Substantive Issues under Appeal
2. The Appellant had made an application for asylum. The Respondent had refused that application on 15 th March 2014. The Appellant had appealed that decision and her appeal was heard by First-tier Tribunal Judge Cruthers sitting at Manchester on 28 th May 2014. The judge had noted at paragraphs 3 to 5 that the Appellant's case was put on appeal, on the basis of Article 8 of the ECHR alone. The judge had dismissed the appeal.
3. Application for permission to appeal was issued containing grounds. Permission to appeal was granted First-tier Tribunal Judge Keane on 24 th July 2014. The judge noted that broadly the grounds amounted to no more than a disagreement with the findings of the judge. However he said it was arguable in that the judge had made an error of law in according weight to the Appellant's financial capabilities and abilities in making a decision under Article 8. The Respondent opposed that application on 8 th August 2014.
4. The matter comes before me firstly to decide whether an error of law had been made or not.
Submissions
5. The Appellant was not present. She was unrepresented the firm South Manchester Law Centre having gone out of practice. I have looked at the Grounds of Appeal as forming the basis of the submissions to the Upper Tribunal and the permission to appeal granted on 24 th July 2014.

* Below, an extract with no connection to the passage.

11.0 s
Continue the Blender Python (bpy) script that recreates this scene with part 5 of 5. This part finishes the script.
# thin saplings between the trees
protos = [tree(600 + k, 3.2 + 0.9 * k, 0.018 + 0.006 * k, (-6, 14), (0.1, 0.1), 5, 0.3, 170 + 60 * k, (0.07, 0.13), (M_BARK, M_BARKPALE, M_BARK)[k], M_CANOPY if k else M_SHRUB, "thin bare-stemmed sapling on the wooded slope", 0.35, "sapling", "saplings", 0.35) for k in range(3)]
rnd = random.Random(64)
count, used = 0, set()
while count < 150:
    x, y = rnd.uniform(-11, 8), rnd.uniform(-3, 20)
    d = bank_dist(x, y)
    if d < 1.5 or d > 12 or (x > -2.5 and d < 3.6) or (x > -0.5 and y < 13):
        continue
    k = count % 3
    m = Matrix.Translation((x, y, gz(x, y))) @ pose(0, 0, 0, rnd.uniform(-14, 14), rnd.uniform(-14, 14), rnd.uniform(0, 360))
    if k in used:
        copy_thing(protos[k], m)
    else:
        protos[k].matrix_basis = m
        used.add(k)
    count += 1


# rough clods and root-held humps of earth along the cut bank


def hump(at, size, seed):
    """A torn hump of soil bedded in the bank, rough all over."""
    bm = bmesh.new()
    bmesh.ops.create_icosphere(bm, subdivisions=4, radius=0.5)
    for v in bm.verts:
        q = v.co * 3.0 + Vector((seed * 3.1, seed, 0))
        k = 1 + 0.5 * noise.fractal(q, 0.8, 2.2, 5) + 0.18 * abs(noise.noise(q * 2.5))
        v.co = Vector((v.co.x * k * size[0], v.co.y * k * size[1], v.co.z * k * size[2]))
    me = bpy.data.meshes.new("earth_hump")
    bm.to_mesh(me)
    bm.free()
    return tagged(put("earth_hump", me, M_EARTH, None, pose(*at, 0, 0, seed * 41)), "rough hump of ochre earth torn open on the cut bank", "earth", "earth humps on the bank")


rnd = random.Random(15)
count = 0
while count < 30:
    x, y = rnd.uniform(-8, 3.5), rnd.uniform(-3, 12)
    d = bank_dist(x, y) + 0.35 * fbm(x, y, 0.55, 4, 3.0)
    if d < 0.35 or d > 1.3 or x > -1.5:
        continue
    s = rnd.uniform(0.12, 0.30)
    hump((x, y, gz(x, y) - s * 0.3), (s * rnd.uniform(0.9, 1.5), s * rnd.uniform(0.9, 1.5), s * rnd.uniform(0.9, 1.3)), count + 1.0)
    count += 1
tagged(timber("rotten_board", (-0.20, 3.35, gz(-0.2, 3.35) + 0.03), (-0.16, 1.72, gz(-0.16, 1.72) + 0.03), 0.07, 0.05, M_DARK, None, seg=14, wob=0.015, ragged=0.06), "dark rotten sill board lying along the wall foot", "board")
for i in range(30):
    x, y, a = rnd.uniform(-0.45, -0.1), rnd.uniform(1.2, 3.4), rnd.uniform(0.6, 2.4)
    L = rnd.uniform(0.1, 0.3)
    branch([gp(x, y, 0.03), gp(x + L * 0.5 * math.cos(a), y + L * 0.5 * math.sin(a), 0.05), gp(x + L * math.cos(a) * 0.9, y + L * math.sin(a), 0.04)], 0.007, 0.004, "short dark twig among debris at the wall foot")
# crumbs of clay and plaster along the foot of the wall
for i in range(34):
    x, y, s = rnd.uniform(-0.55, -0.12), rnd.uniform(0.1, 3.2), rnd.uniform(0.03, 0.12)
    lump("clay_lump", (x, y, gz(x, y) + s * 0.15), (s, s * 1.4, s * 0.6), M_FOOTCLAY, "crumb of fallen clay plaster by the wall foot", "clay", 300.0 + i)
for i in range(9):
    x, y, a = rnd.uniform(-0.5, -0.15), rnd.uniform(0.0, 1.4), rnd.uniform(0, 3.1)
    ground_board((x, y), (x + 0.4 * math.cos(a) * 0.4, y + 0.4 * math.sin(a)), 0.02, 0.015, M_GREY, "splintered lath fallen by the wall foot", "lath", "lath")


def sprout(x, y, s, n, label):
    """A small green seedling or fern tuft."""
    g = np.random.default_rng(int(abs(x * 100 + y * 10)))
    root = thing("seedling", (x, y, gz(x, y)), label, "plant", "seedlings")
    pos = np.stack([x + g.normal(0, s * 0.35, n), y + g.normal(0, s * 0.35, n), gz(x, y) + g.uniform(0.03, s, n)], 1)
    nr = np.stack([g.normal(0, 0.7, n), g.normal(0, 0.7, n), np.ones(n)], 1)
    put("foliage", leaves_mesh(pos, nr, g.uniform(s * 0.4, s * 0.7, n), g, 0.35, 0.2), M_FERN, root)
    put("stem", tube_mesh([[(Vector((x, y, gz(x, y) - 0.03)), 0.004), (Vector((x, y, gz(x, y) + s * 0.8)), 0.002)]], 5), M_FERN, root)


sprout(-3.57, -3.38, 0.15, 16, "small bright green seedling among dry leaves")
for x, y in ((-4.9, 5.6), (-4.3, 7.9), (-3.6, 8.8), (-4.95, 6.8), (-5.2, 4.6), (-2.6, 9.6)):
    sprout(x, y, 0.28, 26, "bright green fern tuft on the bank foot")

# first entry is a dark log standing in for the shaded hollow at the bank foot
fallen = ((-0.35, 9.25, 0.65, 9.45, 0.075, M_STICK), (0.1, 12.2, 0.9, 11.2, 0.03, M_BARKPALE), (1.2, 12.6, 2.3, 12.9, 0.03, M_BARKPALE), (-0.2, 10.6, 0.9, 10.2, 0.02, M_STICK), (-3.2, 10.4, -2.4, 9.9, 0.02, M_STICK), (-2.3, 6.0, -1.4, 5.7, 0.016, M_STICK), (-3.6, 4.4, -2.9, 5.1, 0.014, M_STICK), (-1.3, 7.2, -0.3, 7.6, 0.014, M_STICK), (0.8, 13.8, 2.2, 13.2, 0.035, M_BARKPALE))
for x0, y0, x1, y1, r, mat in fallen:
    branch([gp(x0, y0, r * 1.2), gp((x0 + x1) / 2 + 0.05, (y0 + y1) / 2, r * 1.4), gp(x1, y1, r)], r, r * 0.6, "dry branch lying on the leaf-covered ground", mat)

6. Mr McVeety on behalf of the Respondent kept his submissions brief merely pointing out the importance of financial considerations in terms of the public interest.
7. I now provide my decision with reasons.
Decision and Reasons
8. As indicated above the judge in this case was simply dealing with the question of Article 8 of the ECHR outside of the Rules it having been conceded by the Appellant's legal representative that she did not face a risk of persecution on return to Rwanda nor could she succeed under the Immigration Rules themselves.

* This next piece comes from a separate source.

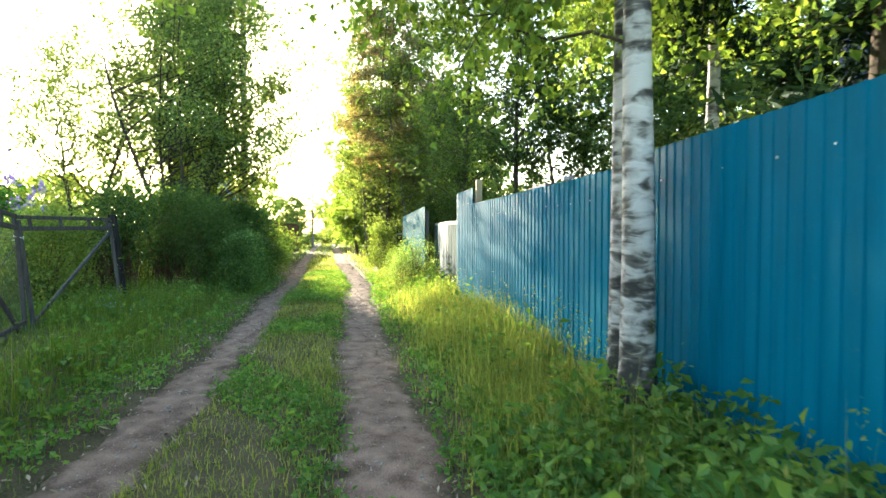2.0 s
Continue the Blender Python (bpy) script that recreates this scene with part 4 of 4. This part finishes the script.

9. In consideration of Article 8 the judge had clearly looked in detail at the relevant evidence and had noted a number of cases of some relevance. The judge had noted the case of AAO [2011] EWCA Civ 840 which made reference to adequate maintenance although potentially in the context of refusal of leave to enter. He had also looked at the case of ZH (Tanzania) and Zoumbas. The judge was involved in a proportionality exercise. Although his decision was made before Section 117B of the 2002 Act was incorporated by the Immigration Act 2014 nevertheless that amendment to the 2002 Act merely gave a list of factors that must be taken into account in all Article 8 cases. In reality they were factors that almost invariably should or would be taken into account by judges. It is clear from Section 117B(2) and (3) that the financial cost potentially to the country is an important and integral part of an Article 8 consideration. It has always been the case. The judge was entitled as part of the proportionality exercise to place weight upon such features.
10. The permission granting appeal noted, correctly, that in essence the Grounds of Appeal amounted to no more than a disagreement with the judge's conclusions. I agree with that observation. The judge was entitled on the evidence before him to conclude that it would not be disproportionate to remove the Appellant and two dependent children. It was a decision open to the judge on the facts as presented and found by him and it cannot be said that such conclusion was in any way unreasonable.
Notice of Decision
11. I find that no material error of law was made by the judge and uphold the decision of the First-tier Tribunal.
12. No anonymity direction is made.
Signed Date
Deputy Upper Tribunal Judge Lever
TO THE RESPONDENT
FEE AWARD
I have dismissed the appeal and therefore there can be no fee award.